Why recovering AirAsia Flight QZ8501's black box is so important

Updated
What Is the 'Black Box', Really?
What Is the 'Black Box', Really?


By RYAN GORMAN

Commercial aviation disasters usually only have one survivor -- the plane's black box -- but very few people know why the device is so important.

The black box actually refers to two devices, a cockpit voice recorder and a flight data recorder. All commercial airplanes are required to have the devices, which are not actually black, but blaze orange with reflective strips to make them easier to locate.

AirAsia Flight QZ8501's black box will partly tell the story of how the plane crashed into the ocean.

Investigators located the wreckage of the doomed Singapore-bound flight Tuesday morning off the coast of an island in the Java Sea. Three bodies have reportedly been recovered along with luggage, a plane door and other parts, but the black boxes have yet to be found.

As boats and helicopters begin the grim process of recovering bodies and debris, another team is already at work looking for the black box.

Black boxes are virtually indestructible.
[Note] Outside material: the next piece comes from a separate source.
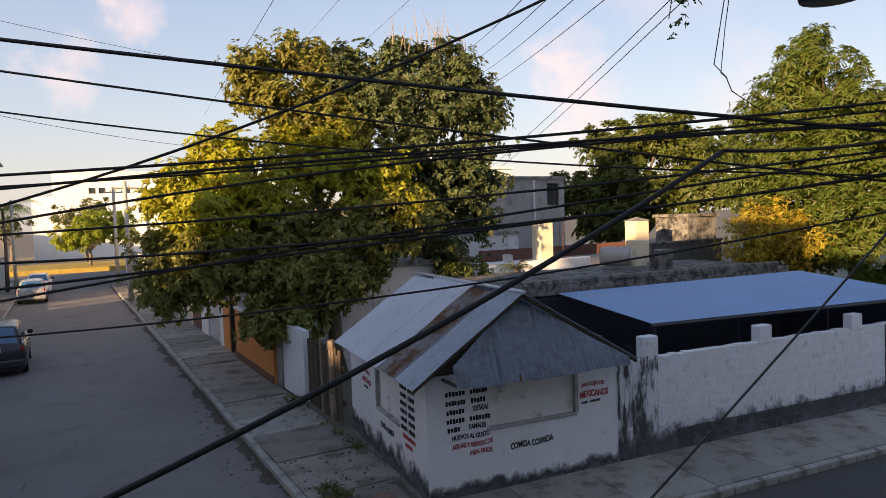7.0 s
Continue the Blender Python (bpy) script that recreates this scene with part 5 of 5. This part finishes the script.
S = [(29.6, 30.0, 8.4, 2.7), (31.2, 28.3, 9.3, 2.3), (32.8, 26.6, 8.1, 2.5), (27.6, 30.5, 6.0, 2.1), (30.0, 28.2, 5.8, 3.0), (32.1, 25.7, 5.7, 2.4), (28.8, 29.2, 4.2, 2.4)]
tree("broad flat-layered tree behind the roofs", (30.4, 28.5, 0), (30.4, 28.5, 3.4), 0.35, S, 12000, 0.32, M["leaf_s"], per=7, wide=0.42, gaps=-0.05, gap_scale=0.55, droop=0.1, seed=6, squash=0.62, up=0.8)
T = [(25.9, 15.5, 10.0, 1.5), (25.4, 16.3, 8.5, 1.8), (26.6, 14.3, 8.0, 2.2), (24.3, 16.1, 6.6, 1.7), (25.5, 14.2, 6.0, 2.4), (25.5, 12.1, 5.8, 1.9), (24.0, 14.7, 4.1, 2.1), (24.2, 12.3, 3.8, 2.1), (27.4, 12.6, 7.8, 1.8), (24.0, 16.6, 5.5, 1.2), (24.3, 9.6, 4.2, 1.9), (25.5, 10.2, 6.8, 1.8), (27.5, 10.4, 8.6, 1.8)]
tree("tall fresh green tree with hanging narrow leaves", (26.2, 14.0, 0), (26.0, 14.0, 3.6), 0.3, T, 17000, 0.28, M["leaf_t"], per=7, wide=0.24, gaps=-0.22, gap_scale=0.8, droop=0.45, seed=7)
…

They provide the data necessary to help investigators piece together the flight's final moments.

The cockpit voice recorder continuously logs the last 30 minutes of conversation between pilots and air traffic control. It cycles over until the end of the flight, be it a safe landing or a catastrophic crash.

The flight data recorder logs information from the host of instruments used by pilots to fly the aircraft.
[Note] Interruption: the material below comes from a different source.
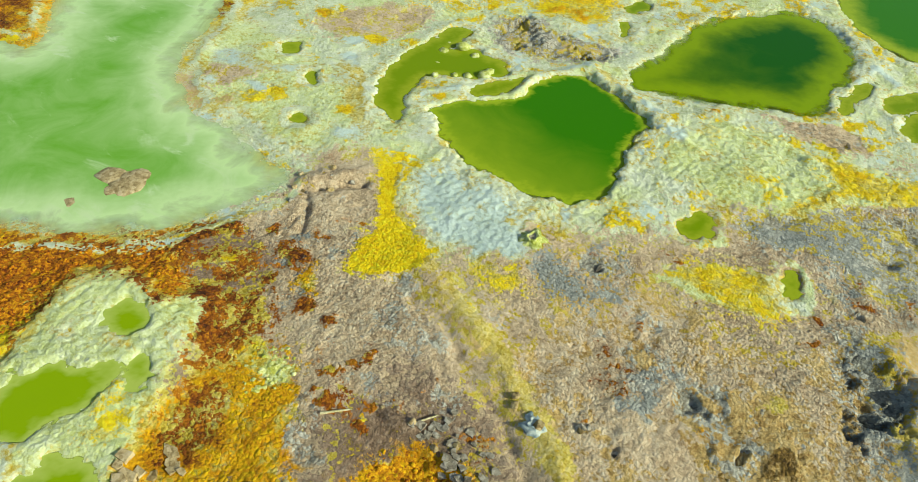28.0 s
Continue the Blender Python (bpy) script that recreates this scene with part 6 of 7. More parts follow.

Speed, elevation, atmospheric conditions, fuel levels, weight and every adjustment made by a pilot is logged inside the black box.

Aviation experts have theorized that Flight QZ8501 went down after the engines stalled while trying to climb above a violent monsoonal storm.

Data from the black box can help to confirm or refute those theories. But it is only useful if the device is found.

The vital data is located by sonar devices scanning for an ultrasound beacon emitted by the black box that can be detected in depths of several thousand feet. Those pulses are usually emitted for about 30-days.

The Java Sea location where Flight QZ8501 crashed is believed to be about 100-feet-deep. Locating anything at that depth is not considered by investigators to be difficult, especially a device emitting a homing beacon.

Those ultrasounds can be picked up by ships, submersibles or even aircraft.

The search for the doomed AirAsia flight's black boxes continues, but is not expected to last very long.